Intervention de Alain Joyandet

Réunion du 24 mars 2015 à 14h30
Débat sur le thème : « internet et la loi du 29 juillet 1881 sur la liberté de la presse »

Photo de Alain JoyandetAlain Joyandet :

Monsieur le président, madame la secrétaire d'État, mes chers collègues, pour ma part, je ne pense franchement pas qu’il faille remettre en question la loi du 29 juillet 1881 sur la liberté de la presse à la suite du développement exponentiel de l’information sur internet.

Qu’il s’agisse d’internet ou de la presse écrite, il n’y a pas de contrôle a priori de ce qui paraît. C’est seulement après publication que des poursuites seront engagées en cas de diffamation, par exemple. Il serait d’ailleurs encore plus difficile d’exercer un contrôle a priori pour internet que pour la presse écrite. Il s’agit bien d’un contrôle a posteriori, et je ne vois pas pourquoi il faudrait changer notre législation sur la presse, qui a permis de garantir plutôt efficacement à la fois la liberté d’expression, à laquelle nous sommes très attachés, et le respect du droit des individus, à la suite d’une évolution technologique des supports d’information.

Au fond, la question est aussi de savoir comment protéger et revaloriser le travail des professionnels de l’information à l’heure d’internet. Aujourd'hui, avec internet, des amateurs contribuent à « informer ». Dès lors, comment l’internaute peut-il distinguer les sources d’information fiables des autres ?

Pour ma part, je suis partisan de l’instauration d’une « traçabilité », d’une labellisation de l’information, afin de valoriser le travail des professionnels. Il me paraît vain d’essayer de censurer les informations diffusées par des non-professionnels sur un réseau mondialisé.

La question de la sécurité a également été soulevée, à la lumière du rôle joué par certains sites dans les récents événements. Je pense qu’elle doit être envisagée à l’échelon international. Cela étant, elle relève davantage de la politique de sécurité –nous serons bientôt saisis d’un texte portant sur ce sujet – que du domaine de la presse stricto sensu. La seule solution efficace est la surveillance permanente des sites, ce qui excède le cadre de la législation sur la presse.

Je ne crois pas non plus qu’il faille modifier les dispositions législatives relatives au respect de la vie privée du fait de l’essor d’internet, qui ne me semble pas poser davantage de problèmes de ce point de vue qu’un certain nombre d’organes de presse écrite. La législation en vigueur prévoit là aussi un contrôle a posteriori.

En fait, nous assistons avec le développement d’internet à l’émergence d’une nouvelle culture : nous passons d’une société très verticale, avec une information descendante, élaborée par un petit nombre d’acteurs, à une société totalement horizontale, où l’information s’échange entre citoyens.

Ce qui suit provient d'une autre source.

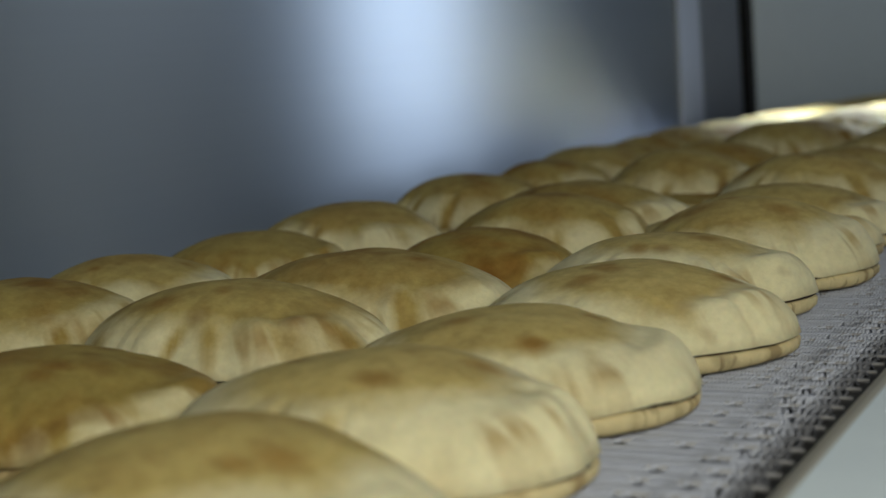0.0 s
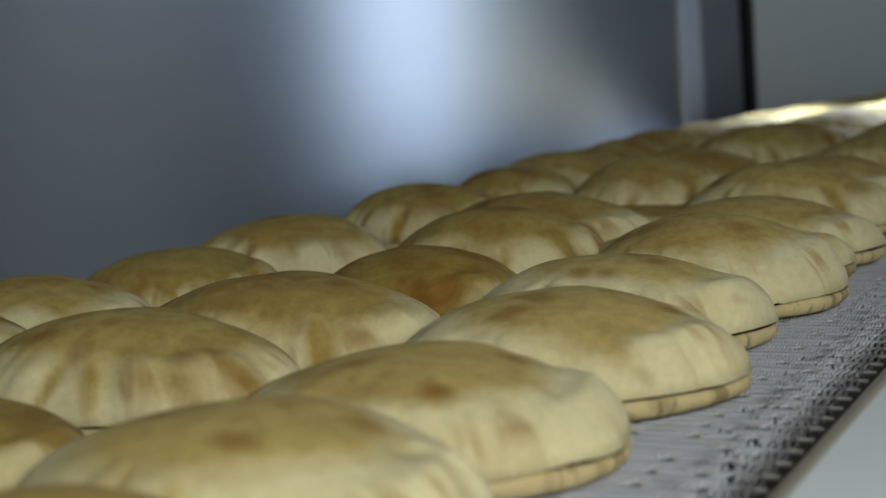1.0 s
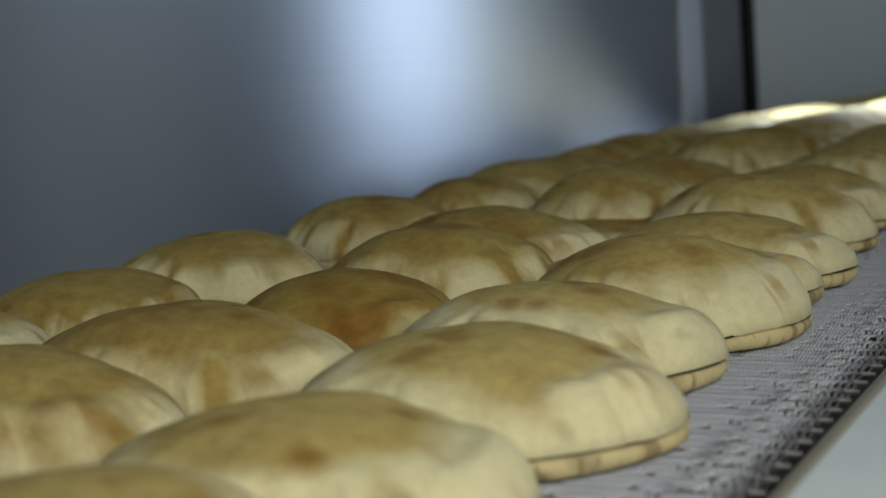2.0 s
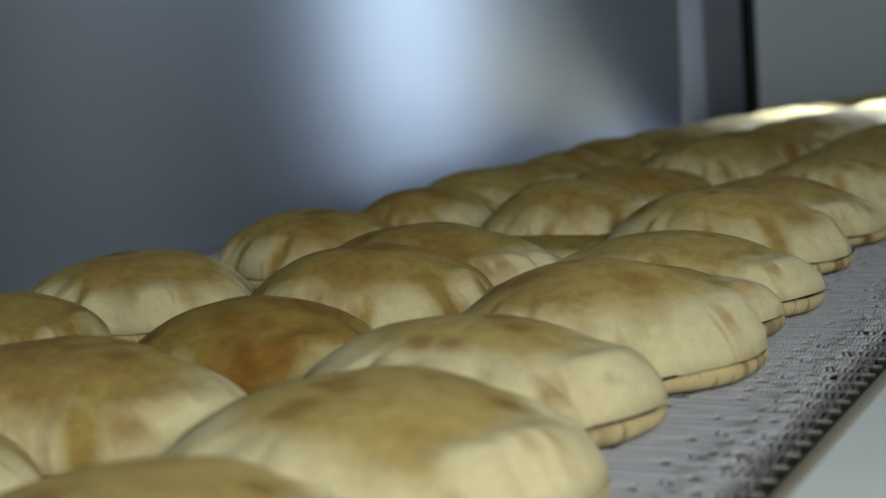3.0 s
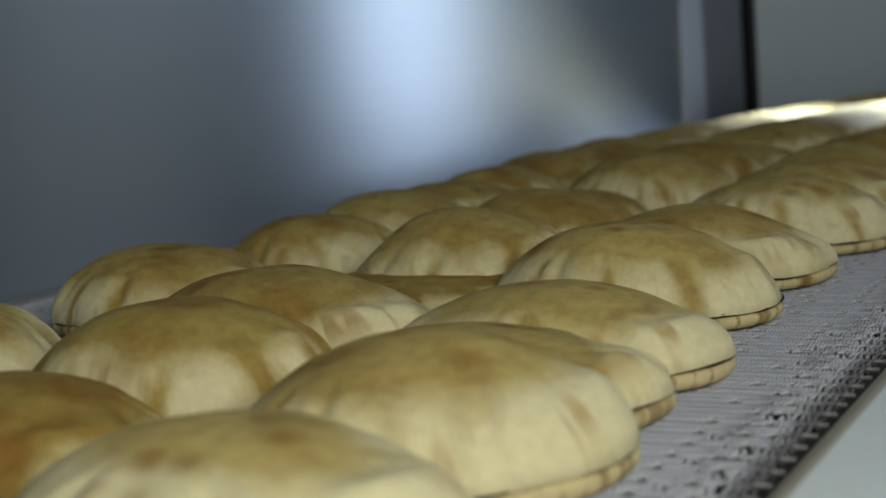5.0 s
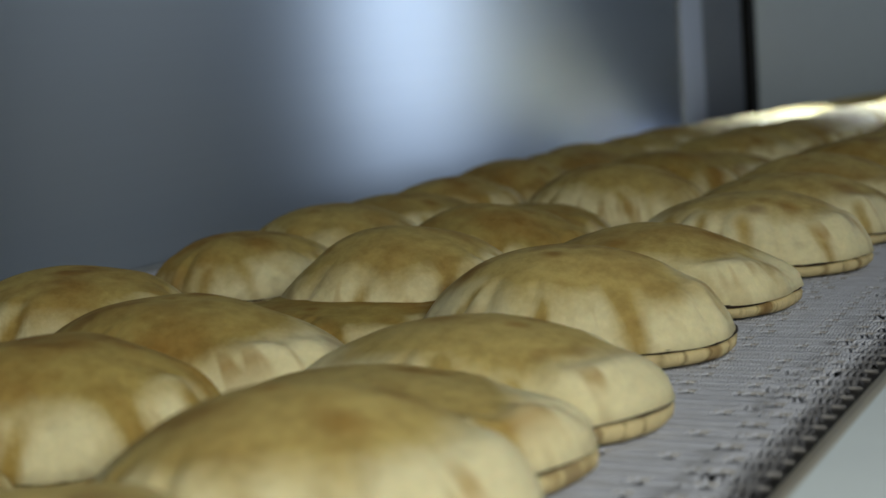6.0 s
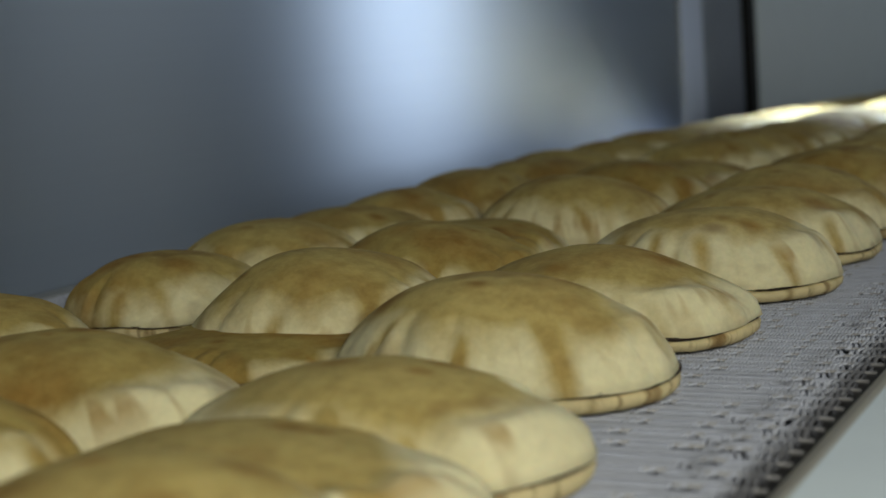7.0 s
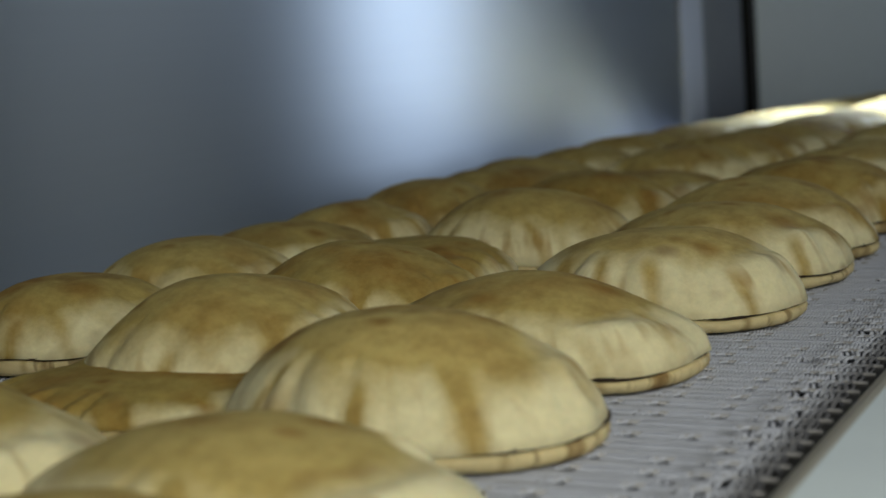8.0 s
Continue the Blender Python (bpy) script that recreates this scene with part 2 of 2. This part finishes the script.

En tout état de cause, il me semblerait hasardeux de modifier la législation pour atteindre des objectifs qui demeurent encore très flous. Nous devons encourager le professionnalisme, mettre en place une régulation à l’échelon international pour ce qui concerne la sécurité, et par-dessus tout protéger la liberté d’expression. Pour le reste, je crois prématuré de faire évoluer la législation. En tant qu’ancien journaliste, j’appelle à la plus grande prudence à cet égard : toucher à la législation sur la presse, c’est toucher à la démocratie et à la République.